A Blog by Jonathan Low

 

Jan 21, 2011

Chinese Bank Permitted to Buy US Bank: Will the New Brand Work?

A Chinese bank has been permitted to buy a US bank. This is significant because the US has been careful - some might say stingy or even discriminatory - about permitting Chinese companies to invest in US businesses. The US was perfectly happy to let China buy billions in US debt instruments as a way of recirculating the dollars earned from US purchases of Chinese exports. But buying companies? Not so fast. The other fascinating element of this purchase is that it will provide a laboratory for Chinese management practices and brand projection in the US. The bank - in New York's Chinatown - has suffered losses for years. Despite the often hostile rhetoric exchanged by the two powers, efforts continue to find mutually advantageous accomodations. If this works, look for more of the same. Article from Fortune magazine


China is taking the U.S. banking industry by storm, buying a New York bank that has spent years getting pelted with red ink.

China's biggest bank, the Industrial and Commercial Bank of China, agreed Friday to pay $100 million to take control of the U.S. unit of the Bank of East Asia, the Wall Street Journal reports.


From the Bank of East Asia web site
The Journal said the move would mark the first takeover of a U.S.-based bank by a Chinese state-owned lender, and could mark "the start of big expansions by Chinese financial institutions in the world's largest economy."

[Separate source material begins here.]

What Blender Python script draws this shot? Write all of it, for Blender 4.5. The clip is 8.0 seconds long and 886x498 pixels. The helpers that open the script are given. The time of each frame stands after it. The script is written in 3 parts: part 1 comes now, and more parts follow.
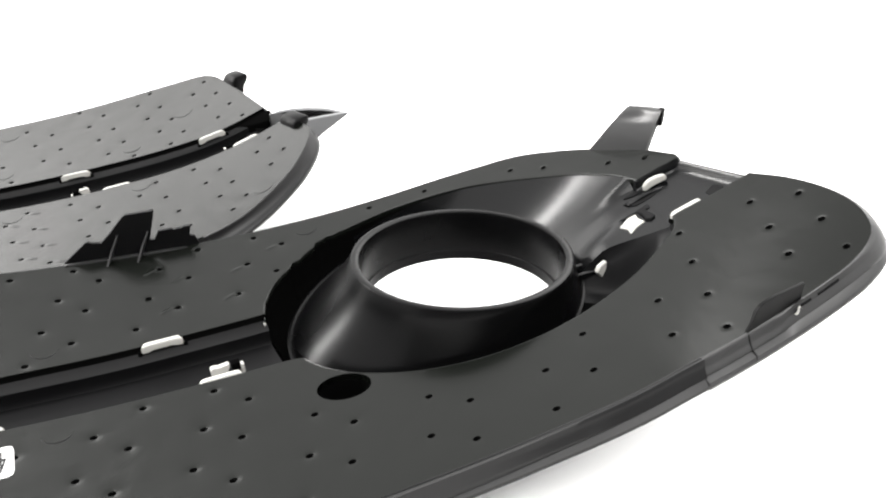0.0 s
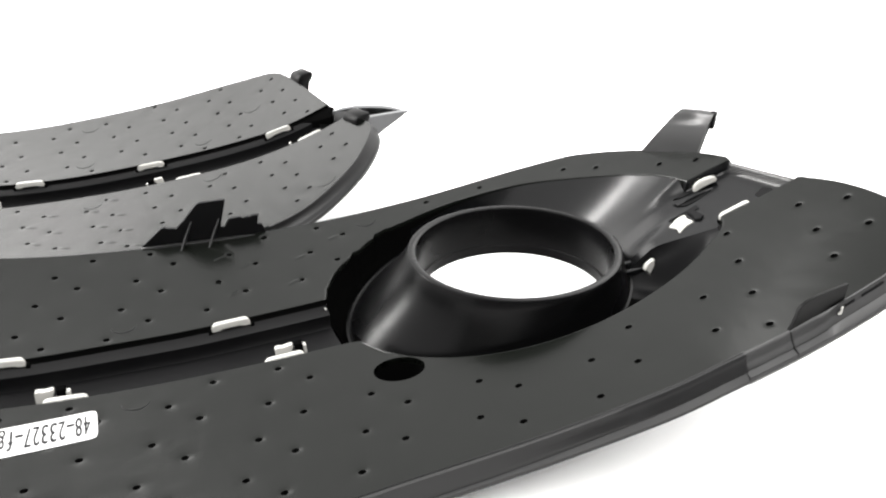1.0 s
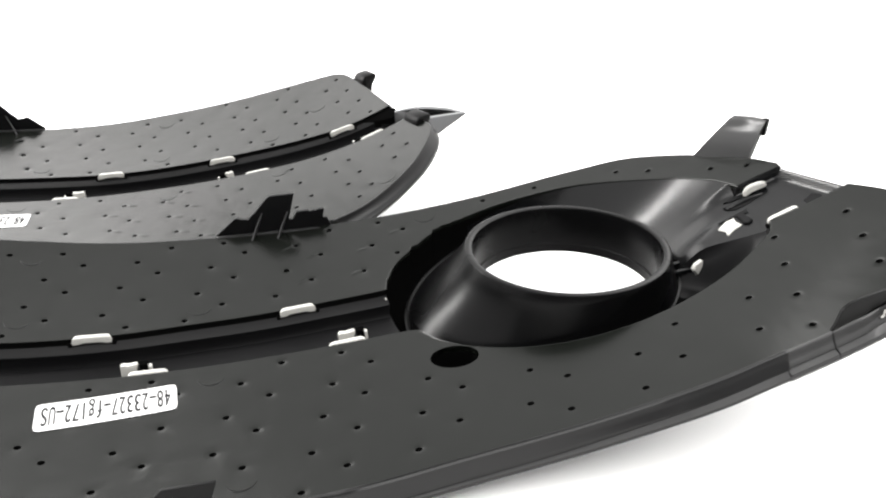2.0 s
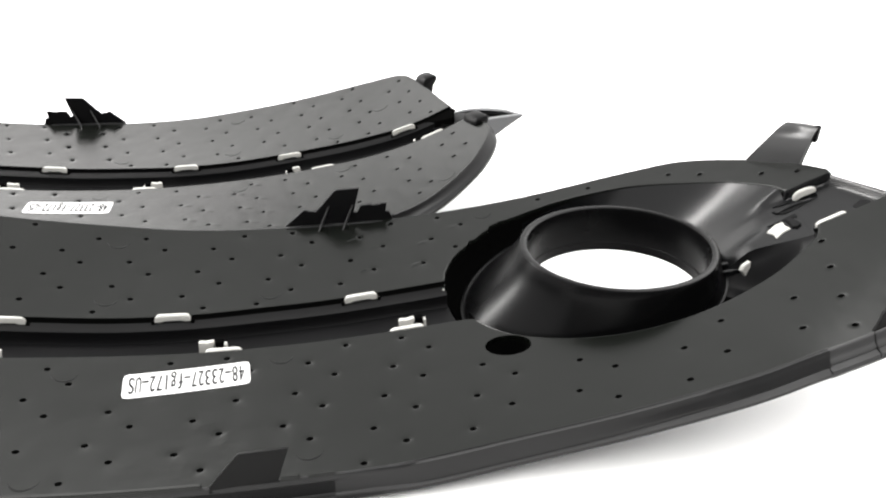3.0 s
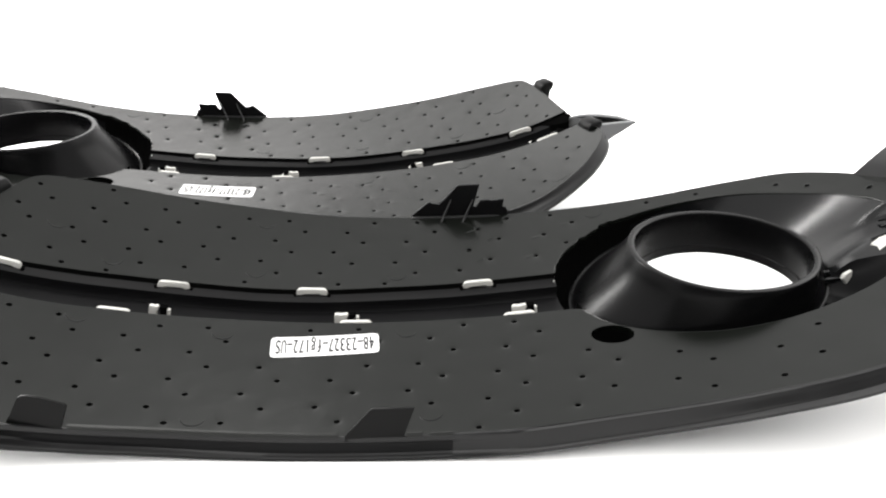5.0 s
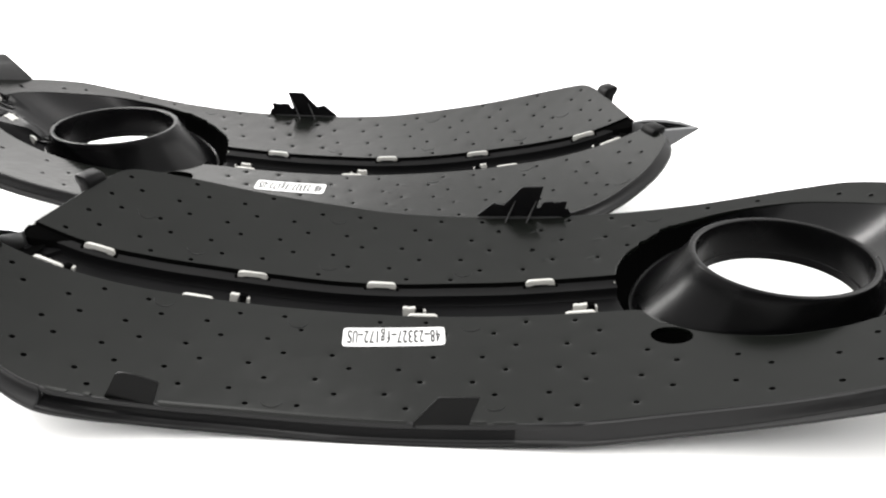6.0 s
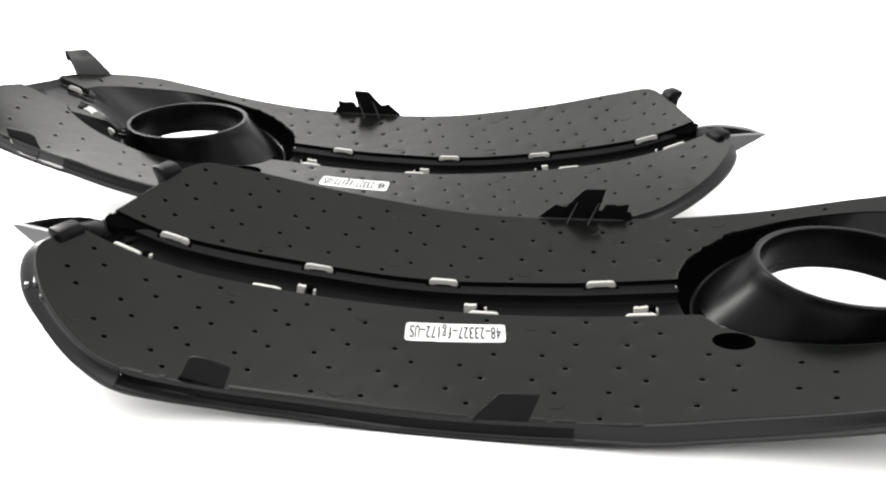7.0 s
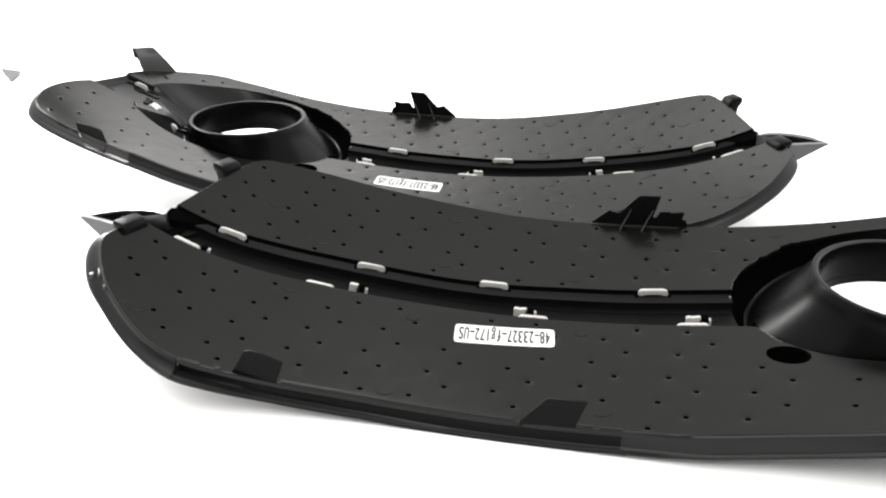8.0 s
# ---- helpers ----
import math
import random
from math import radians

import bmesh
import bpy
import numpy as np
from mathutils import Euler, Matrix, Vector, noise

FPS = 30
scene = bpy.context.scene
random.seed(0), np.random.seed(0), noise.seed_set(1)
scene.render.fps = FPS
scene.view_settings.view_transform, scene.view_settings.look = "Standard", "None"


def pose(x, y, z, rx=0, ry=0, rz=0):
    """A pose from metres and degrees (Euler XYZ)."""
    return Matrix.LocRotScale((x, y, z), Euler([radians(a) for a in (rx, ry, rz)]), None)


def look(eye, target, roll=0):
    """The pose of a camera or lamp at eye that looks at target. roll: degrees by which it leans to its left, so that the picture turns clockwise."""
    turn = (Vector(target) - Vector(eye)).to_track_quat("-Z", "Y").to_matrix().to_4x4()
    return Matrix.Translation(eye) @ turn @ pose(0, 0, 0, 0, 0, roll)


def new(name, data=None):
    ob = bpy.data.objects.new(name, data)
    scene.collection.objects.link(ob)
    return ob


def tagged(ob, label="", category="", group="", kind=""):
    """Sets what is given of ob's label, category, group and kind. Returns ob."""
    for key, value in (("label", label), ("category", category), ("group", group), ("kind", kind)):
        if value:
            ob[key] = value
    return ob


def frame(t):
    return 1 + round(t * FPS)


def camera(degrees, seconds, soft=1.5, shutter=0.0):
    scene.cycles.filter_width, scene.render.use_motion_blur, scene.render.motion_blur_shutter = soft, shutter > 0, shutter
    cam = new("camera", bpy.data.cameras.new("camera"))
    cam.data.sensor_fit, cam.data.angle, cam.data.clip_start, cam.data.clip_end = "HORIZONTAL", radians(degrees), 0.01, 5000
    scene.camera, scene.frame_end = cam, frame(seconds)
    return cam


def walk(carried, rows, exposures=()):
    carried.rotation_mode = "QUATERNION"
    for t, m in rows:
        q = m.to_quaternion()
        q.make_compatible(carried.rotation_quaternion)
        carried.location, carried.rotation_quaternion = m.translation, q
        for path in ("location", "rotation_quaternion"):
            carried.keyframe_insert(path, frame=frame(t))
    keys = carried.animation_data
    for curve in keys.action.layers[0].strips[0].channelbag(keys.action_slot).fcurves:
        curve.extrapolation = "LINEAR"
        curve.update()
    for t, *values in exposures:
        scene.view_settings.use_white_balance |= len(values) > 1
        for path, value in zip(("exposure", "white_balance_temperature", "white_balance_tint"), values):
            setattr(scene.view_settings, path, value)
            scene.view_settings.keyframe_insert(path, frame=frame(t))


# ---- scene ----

from mathutils.geometry import delaunay_2d_cdt

# ------------------------------------------------------------ camera and path
cam = camera(57.83, 8.0, soft=2.1)
PATH = [
    (0.0, pose(-0.03247, -0.23266, 0.18989, 63.879, -0.518, -19.745)),
    (0.5, pose(-0.03487, -0.23866, 0.19134, 63.820, -0.430, -17.747)),
    (1.0, pose(-0.03820, -0.24636, 0.19409, 63.814, -0.356, -15.750)),
    (1.5, pose(-0.04172, -0.25401, 0.19710, 63.804, -0.251, -13.742)),
    (1.7, pose(-0.04310, -0.25720, 0.19830, 63.823, -0.212, -13.004)),
    (2.8, pose(-0.05060, -0.27640, 0.20510, 63.768, -0.086, -8.776)),
    (3.0, pose(-0.05220, -0.28010, 0.20620, 63.822, -0.069, -8.024)),
    (3.5, pose(-0.05601, -0.28886, 0.20871, 63.766, -0.017, -6.080)),
    (4.0, pose(-0.05798, -0.29581, 0.21065, 63.732, 0.085, -4.216)),
    (4.5, pose(-0.06103, -0.30422, 0.21400, 63.763, 0.121, -2.328)),
    (4.7, pose(-0.06240, -0.30780, 0.21560, 63.830, 0.149, -1.633)),
    (5.8, pose(-0.06970, -0.32610, 0.22430, 63.820, 0.424, 2.859)),
    (6.0, pose(-0.07097, -0.32867, 0.22546, 63.770, 0.461, 3.574)),
    (6.5, pose(-0.07408, -0.33345, 0.22723, 63.812, 0.495, 5.558)),
    (7.0, pose(-0.07646, -0.33593, 0.22754, 63.835, 0.527, 7.586)),
    (7.5, pose(-0.07721, -0.33740, 0.22808, 63.840, 0.577, 9.601)),
    (8.0, pose(-0.07661, -0.33756, 0.22981, 63.855, 0.625, 11.577)),
]
walk(cam, PATH, [(0.0, 0.5), (1.5, 0.42), (3.5, 0.18), (4.5, 0.1), (6.0, -0.1), (8.0, -0.28)])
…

That may well be true. Even so, you'd have to say the Chinese have their work cut out for them with the Bank of East Asia.

The bank does have a location in the heart of New York City's Chinatown neighborhood that has proved adept at gathering deposits. The bank had $425 million of deposits as of September, according to regulatory filings. That's important because deposits can be a cheap way of raising funds.

But the Bank of East Asia's deposit-raising success hasn't been showing up on the bottom line. The bank's U.S. unit made $2 million in the first nine months of 2010 -- but lost money in each of the previous three years.

All told, Bank of East Asia NA has frittered away $41 million since 2007, while its loan book -- heavily concentrated in real estate -- has shrunk by 6% over that span, according to filings with the Federal Financial Institutions Examination Council.

For all of China's posturing about the irresponsibility of the U.S. financial sector over the past decade or so, Bank of East Asia sounds like nothing so much as a miniature version of the sagging banks that have been littering the U.S. economic landscape.

Of course, the Chinese have some money and probably aren't going to be too worried about a few million in losses here and there. It's often said that the Chinese government, which owns 70% of ICBC, makes economic decisions based on an expansive, long term view of strategic interests, rather than focusing on the here-and-now view that is so prevalent in the U.S.

Good thing, too, given how ugly the here and now has looked lately with Bank of East Asia.